Tout l’édifice est construit en bonnes pierres de taille provenant des carrières des environs de Paris ; une charpente énorme, en bois de chêne, longue de 356 pieds, qu’on appelle la forêt[3], soutient la couverture en plomb de toute la partie haute de l’église. La disposition du grand comble est très-simple. Un chapiteau, taillé dans le poinçon qui existe encore au centre de la souche de l’ancienne flèche centrale, fixe au XIIIe siècle, de la manière la plus précise, la date de la construction de la charpente aussi bien que celle de ce campanile. La couverture se compose de 1236 tables de plomb, dont chacune a 10 pieds de longueur sur 3 de large, et dont le poids total est évalué à 420,240 livres. La flèche, aussi couverte en plomb, avait 104 pieds depuis le faitage du comble jusqu’au coq placé à l’extrémité de la croix. Elle menaçait ruine en 1792 ; on la détruisit peu de temps après. La vue que nous publions des bâtiments de l’évêché représente la flèche encore debout et peut donner une idée de l’heureux effet qu’elle produisait pour rompre la longue ligne du comble.

Vue de Notre-Dame et de l’ancien Évêché.

Vue de Notre-Dame et de la Sacristie actuelle.

Notre gravure de la façade occidentale de Notre-Dame la montre complétement restaurée, avec toutes ses statues remises en place, d’après le projet communiqué par les architectes. La gravure de l’élévation méridionale rétablit également la décoration des chapelles et des contre-forts, dans l’état où elle reparaîtra d’ici à quelques mois. Nous avons réédifié la flèche, dont la restitution semble définitivement arrêtée. Nos lecteurs pourront juger, d’après notre planche, de la disposition des bâtiments de la sacristie neuve avec la vieille cathédrale. Quand on a vu, comme nous, la sacristie que Soufflot avait adaptée aux chapelles du chœur, et qui les écrasait de sa pesanteur, on apprécie bien mieux encore tout ce que l’aspect extérieur de Notre-Dame a gagné depuis la construction de la sacristie nouvelle. L’Administration des cultes a généreusement accepté tous les sacrifices pour que cet accessoire indispensable de la cathédrale fût amené à perfection[4].


  1. Les massifs de ces piles ne sont pas plus écartés du mur de l’abside que ceux des piles latérales ne le sont des murs de la nef.
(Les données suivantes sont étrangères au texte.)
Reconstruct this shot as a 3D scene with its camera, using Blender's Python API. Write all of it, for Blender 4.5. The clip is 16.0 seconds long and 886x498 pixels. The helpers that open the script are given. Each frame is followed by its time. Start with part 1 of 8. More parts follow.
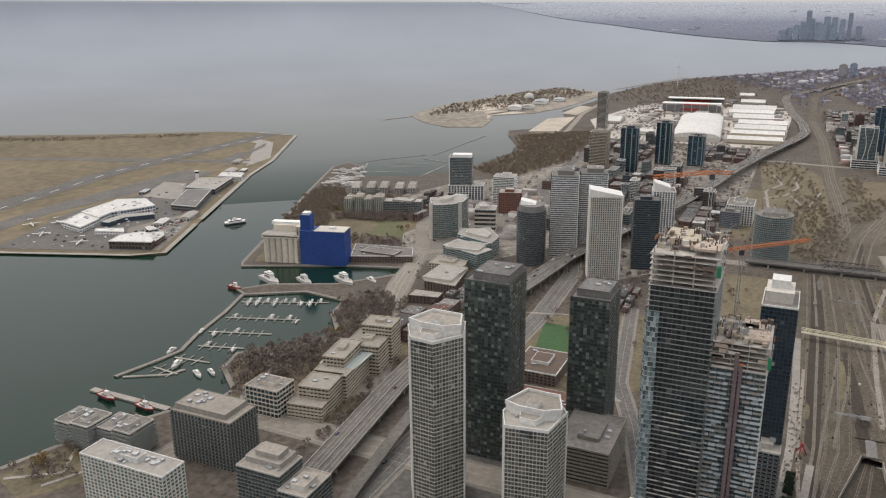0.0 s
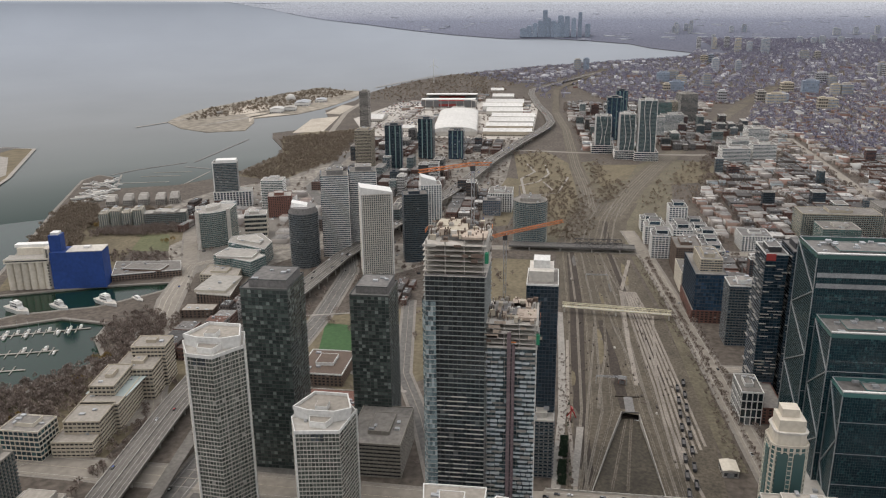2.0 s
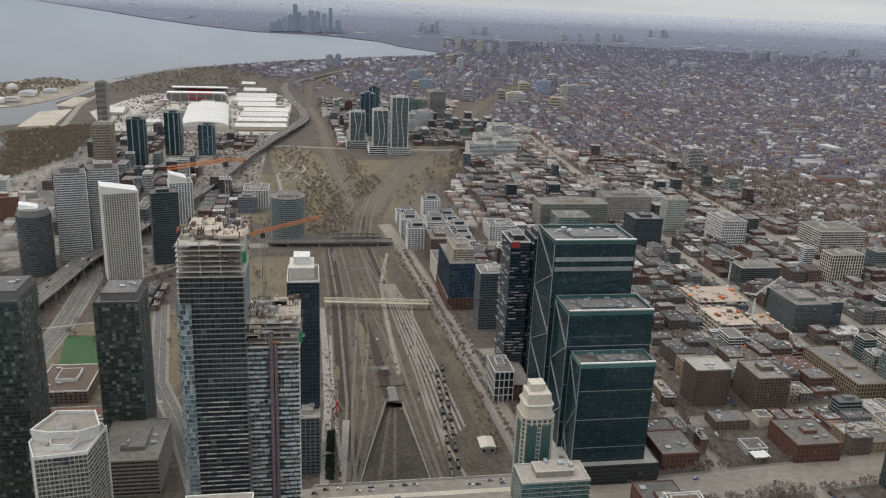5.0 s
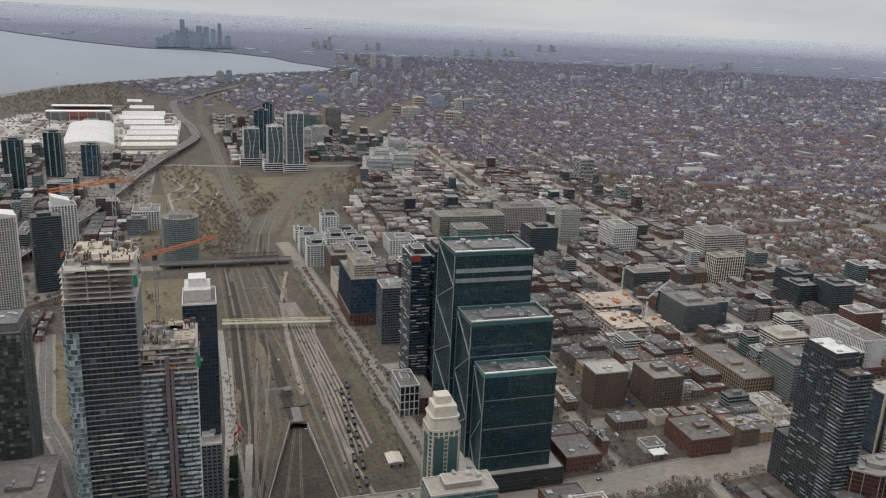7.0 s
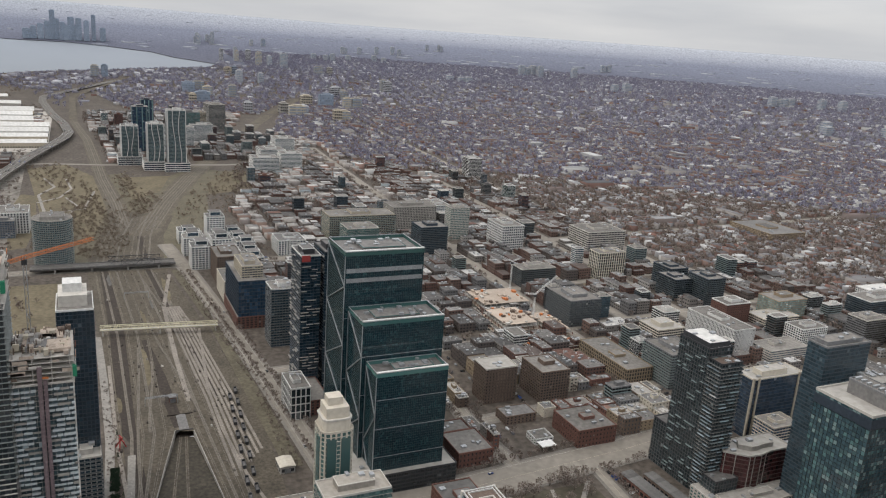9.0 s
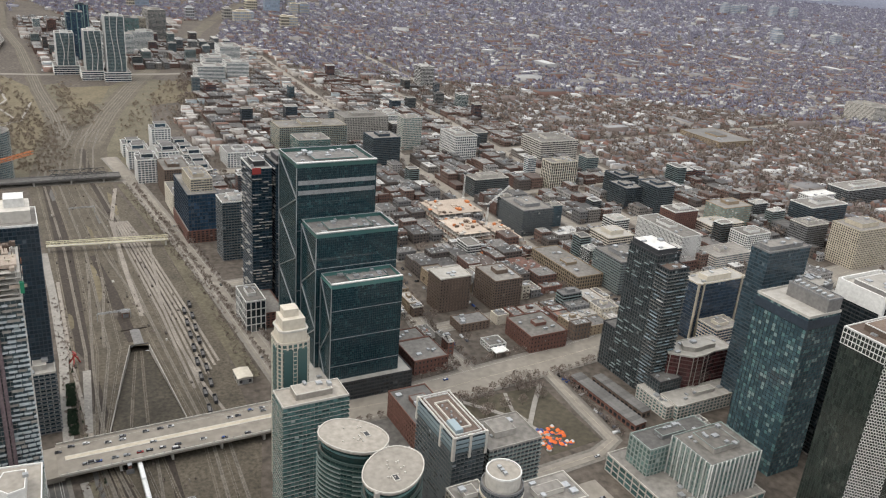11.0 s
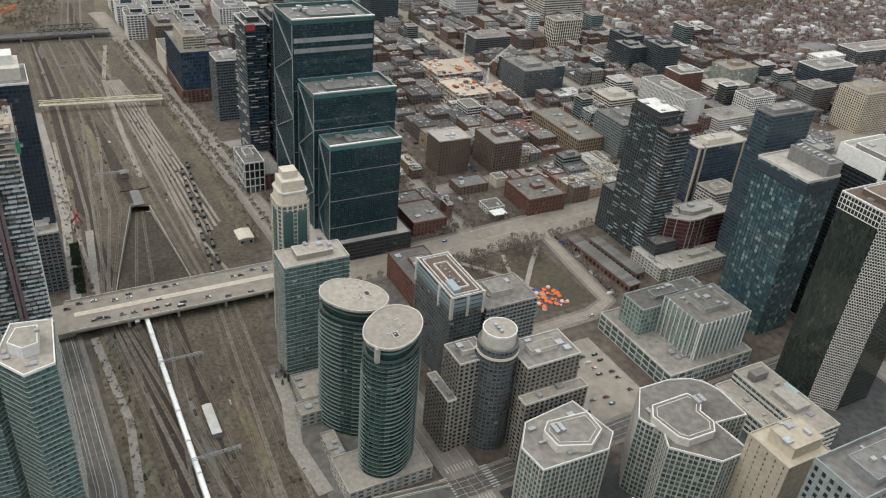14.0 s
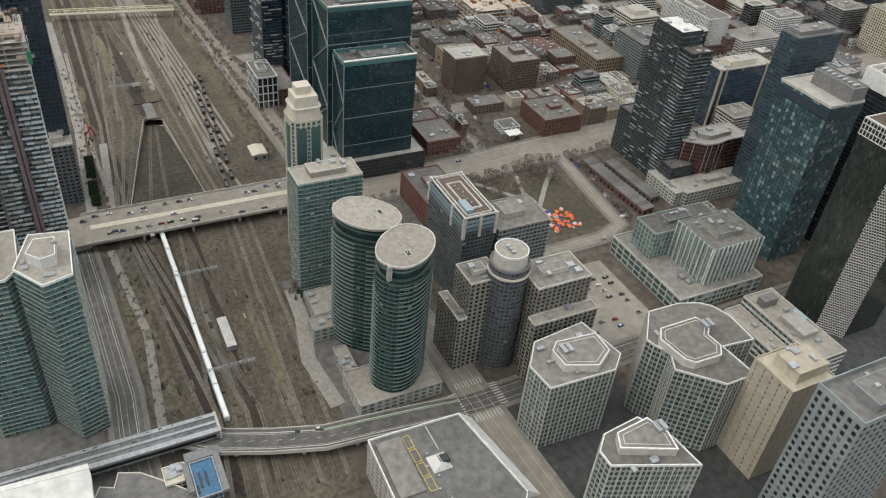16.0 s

Mais les contre-forts sont beaucoup moins élevés, et par une conséquence nécessaire, la portée des arcs-boutants est plus grande.
  2. La date de cette porte, grâce aux observations de M. Didron et à celles que nous avons pu faire nous-mêmes, ne saurait être douteuse : elle appartient au milieu du XIIIe siècle, bien qu’on l’ait attribué longtemps sur la foi de textes erronés au XIVe ou même au XVe siècle.
  3. On a cru longtemps que les charpentes de nos cathédrales étaient construites en châtaignier, et ce bois passait pour avoir la propriété merveilleuse de chasser les insectes. De nombreuses expériences, faites sous les auspices du Comité des arts et monuments, ont prouvé qu’elles étaient en chêne dans la plupart de nos grandes églises du nord.
  4. Le Dictionnaire raisonné d’Architecture de M. Viollet-le-Duc examine successivement tous les détails de la construction de Notre-Dame, et les explique soit par le texte, soit par la gravure.